Early pre-Meccano pulley wheel (Mechanics Made Easy)
Early pre-Meccano pulley wheel (Mechanics Made Easy)(i)
|Arch Two , Area 4 |
Meccano Construction Sets (display)
This is the original version of the pulley design as featured on Frank Hornby's original 1901 patents, with a central sawcut, before it went through multiple revisions to become the modern Meccano pulleywheel.
The finish on the thick, solid brass wheel is quite crude, with an apparently sand-cast body that's then been roughly machined. The v-shaped groove machined into the edge is also noticeably off-centre, giving it a handmade, "prototype" look.
Mechanics Made Easy
Frank Hornby's early "Mechanics Made Easy" sets were practically home-made, with Hornby tackling as many parts and processes himself as he could in his shed with the limited tools available to him, and with other work being subcontracted out to various local engineering companies in the area who probably had trouble understanding what it was that they were being asked to make, and why. It's quite possible that this wheel may have been crudely cast by a contractor and then finished by Hornby himself.
Most of these original MME parts are nowadays almost impossible to find, as they were only produced for a few years while Hornby's manufacturing was practically a cottage industry, and before the system became popular.
When Hornby moved from the "sawcut" system to the "tongue wedge" system, his remaining stock of wheels was updated by cutting a tongue into the existing stock of wheels, so the original unamended wheels only really existed in the earliest completed sets. Since the sawcut wheels could only be used with the original matching clips, and could then only be befitted to the early (slotted) axles, early adopted of Hornby's system may have found these wheels almost useless after they'd bought newer sets, and simply thrown them away.
The early MME pulley-wheels are especially hard to track down, as there were never any more than one of these per set.
Evolution of the Meccano pulley
1: "Feather" fixing
This first version of the pulley design is illustrated in Hornby's 1901 patent. Cast and machined from a single piece of brass, these early wheels and pulleywheels had a slot cut into one side of the central hole, with a matching slot cut into the side of the slotted axle rods. To fix the two together, a "feather" springclip would be fitted to the axle, with one edge of the "feather" in the axle's slot.
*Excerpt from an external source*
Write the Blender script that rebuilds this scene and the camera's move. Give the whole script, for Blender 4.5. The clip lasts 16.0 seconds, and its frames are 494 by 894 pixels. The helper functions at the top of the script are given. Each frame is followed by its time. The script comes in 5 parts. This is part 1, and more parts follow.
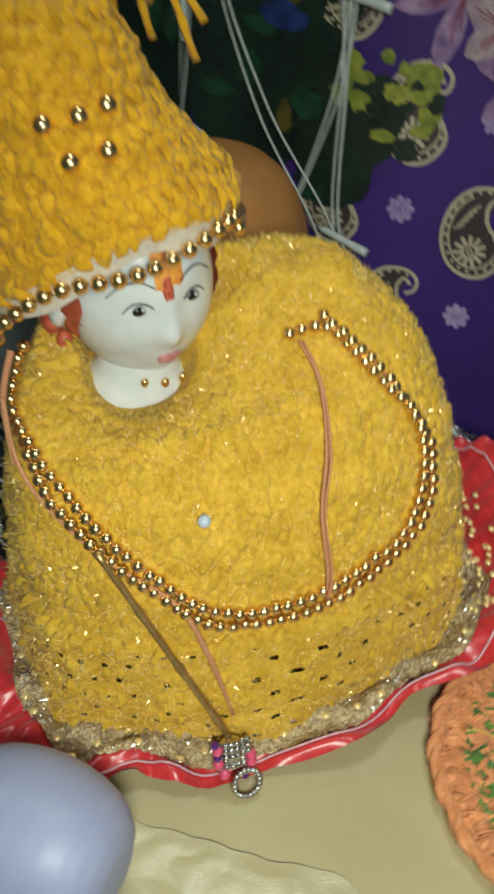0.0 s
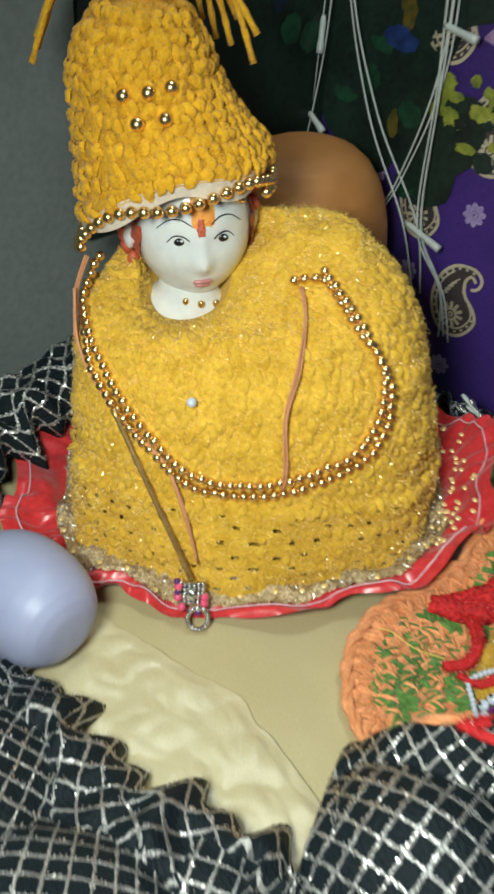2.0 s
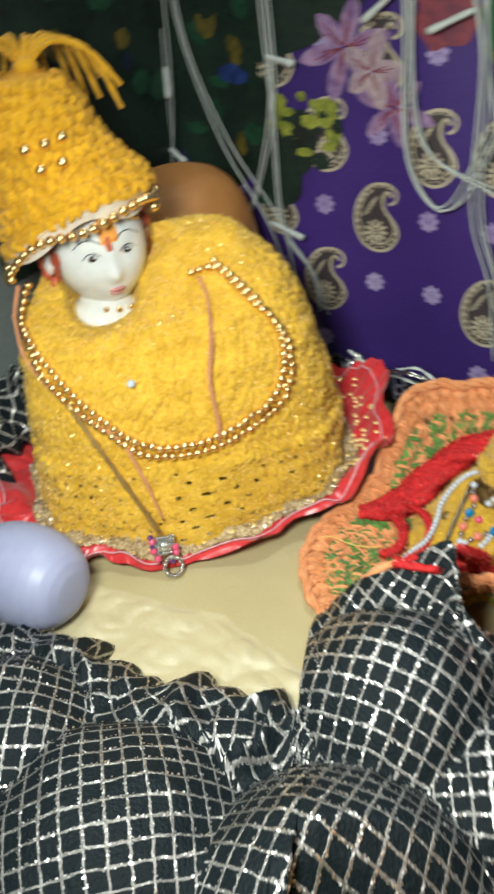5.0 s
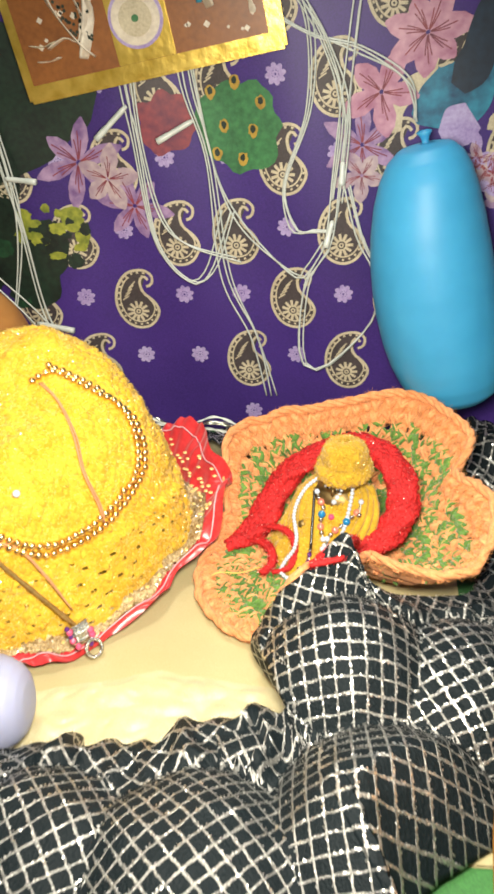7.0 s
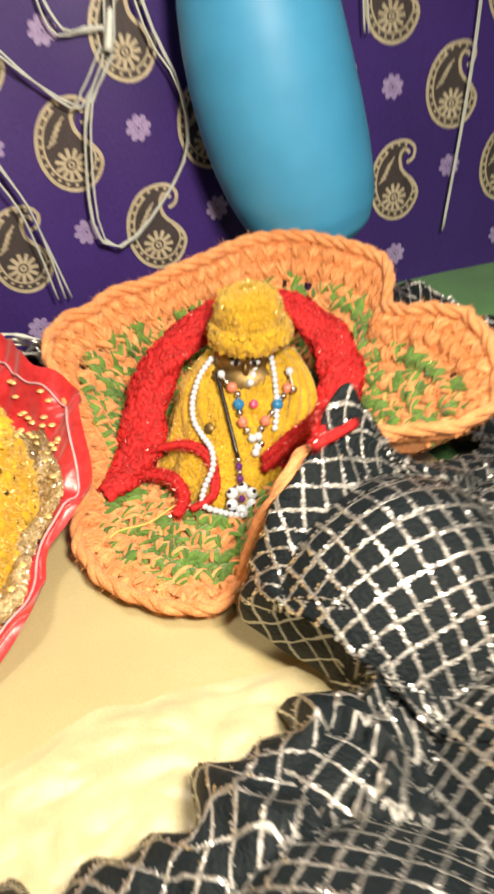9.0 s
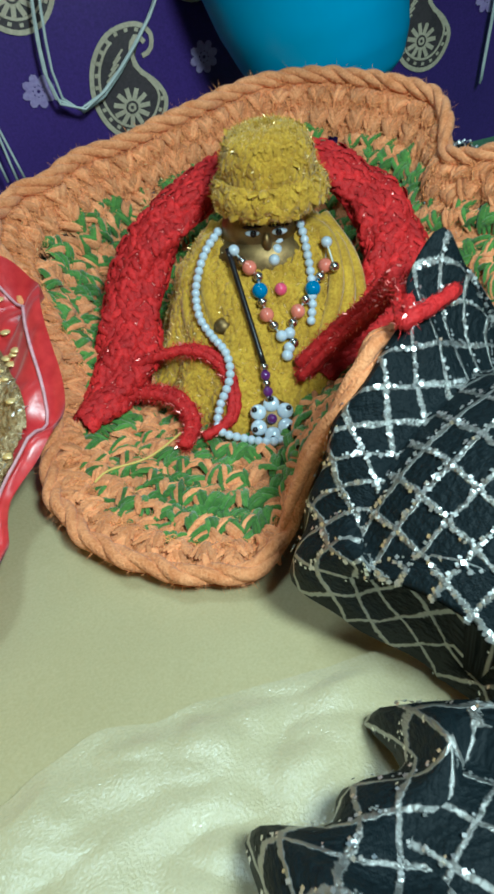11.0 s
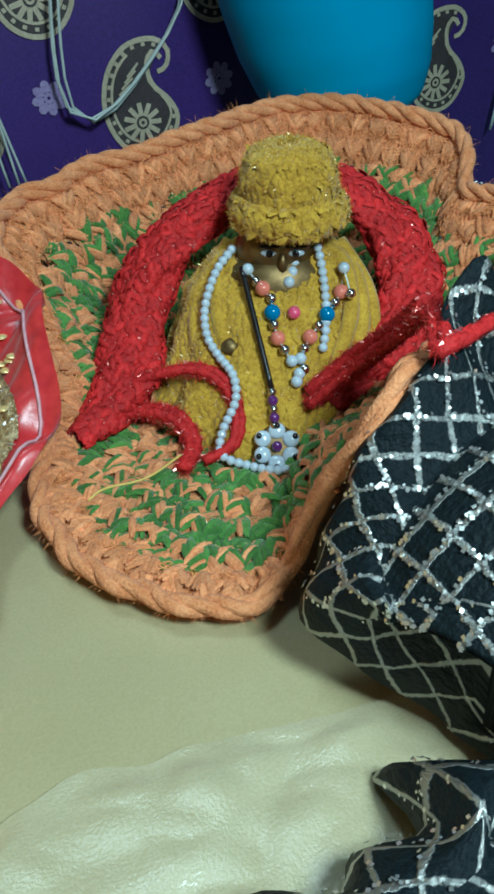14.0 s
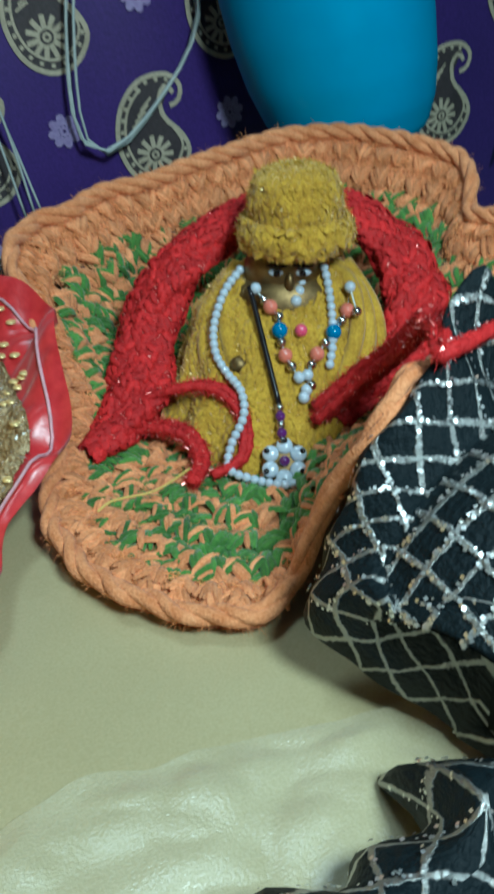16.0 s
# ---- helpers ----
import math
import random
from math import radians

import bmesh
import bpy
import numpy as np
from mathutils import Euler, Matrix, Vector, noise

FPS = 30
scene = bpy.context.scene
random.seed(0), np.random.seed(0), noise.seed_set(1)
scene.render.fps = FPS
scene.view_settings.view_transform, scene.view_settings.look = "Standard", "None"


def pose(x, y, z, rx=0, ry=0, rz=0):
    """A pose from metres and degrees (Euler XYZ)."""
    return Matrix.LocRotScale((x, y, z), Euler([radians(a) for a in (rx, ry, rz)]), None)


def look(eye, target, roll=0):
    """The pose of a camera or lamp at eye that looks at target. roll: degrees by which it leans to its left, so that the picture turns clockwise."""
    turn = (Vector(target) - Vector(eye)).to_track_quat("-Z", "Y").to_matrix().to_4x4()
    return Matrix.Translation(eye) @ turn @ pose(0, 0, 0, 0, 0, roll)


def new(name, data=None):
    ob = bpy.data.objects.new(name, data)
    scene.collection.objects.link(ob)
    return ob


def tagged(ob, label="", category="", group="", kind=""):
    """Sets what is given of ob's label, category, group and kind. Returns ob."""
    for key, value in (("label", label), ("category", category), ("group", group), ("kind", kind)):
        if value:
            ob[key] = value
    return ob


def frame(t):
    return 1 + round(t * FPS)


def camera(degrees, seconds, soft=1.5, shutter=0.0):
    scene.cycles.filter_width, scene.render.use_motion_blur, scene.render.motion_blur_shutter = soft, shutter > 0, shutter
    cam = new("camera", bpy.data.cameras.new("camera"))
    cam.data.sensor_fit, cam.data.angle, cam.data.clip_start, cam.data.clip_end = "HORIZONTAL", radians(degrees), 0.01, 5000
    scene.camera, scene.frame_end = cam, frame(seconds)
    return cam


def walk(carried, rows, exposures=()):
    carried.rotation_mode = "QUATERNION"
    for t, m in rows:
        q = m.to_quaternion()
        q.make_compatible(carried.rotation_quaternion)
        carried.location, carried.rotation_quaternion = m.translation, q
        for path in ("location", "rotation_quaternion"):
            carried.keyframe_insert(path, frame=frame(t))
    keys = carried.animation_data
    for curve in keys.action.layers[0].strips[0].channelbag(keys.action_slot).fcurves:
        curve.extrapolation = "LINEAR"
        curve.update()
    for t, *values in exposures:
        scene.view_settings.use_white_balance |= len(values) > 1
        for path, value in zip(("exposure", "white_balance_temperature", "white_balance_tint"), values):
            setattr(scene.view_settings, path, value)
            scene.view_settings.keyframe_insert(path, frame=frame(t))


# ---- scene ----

The wheel's slot could then be aligned with the feather and jammed into position.
2: "Tongue" fixing
The second version has an arc drilled or machined out of the inside of the wheelmounting (rather than a slot), and a new design of spring clip with a protruding "tongue" that wedged into the resulting gap between the wheel and axle. the wheel to the shaft.
The tongue version of the fixing provided a larger frictional surface area that may have made the wheels less likely to fall off, but it's big manufacturing advantage was that axles no longer required an additional manufacturing stage to cut a lot along their length.
3: Single threaded collar and screw
Subsequent versions used two metal plates riveted together with a diverging flares around the rim to act as a channel, and a cast brass collar attached to one side of the wheel. This was drilled and threaded and fitted with a fixing screw so that the wheel could be secured to a shaft by tightening the screw.
4: Double threaded collar and screw
The screw-mountings were originally just a single screw-hole on one side of the collar, which meant that the shaft was always slightly off-centre, which could be problematic in "precision" Meccano designs – this was addressed in later fixings by drilling the screwhole all the way through the collar (and threading the result), resulting in a pair of opposing screwholes. These could still be used with a single screw, but allowed a particularly fastidious builder to use an opposing pair of screws to more accurately centre the shaft.
This became the standard version of the Meccano wheel mounting, the only real further development being the introduction in the (1970s?) of stainless steel "Tri-axle" shafts with three flattened faces along their length. These allowed a screw to be tightened against a flattened face, giving guaranteed zero slippage, as on the very first "feather" version.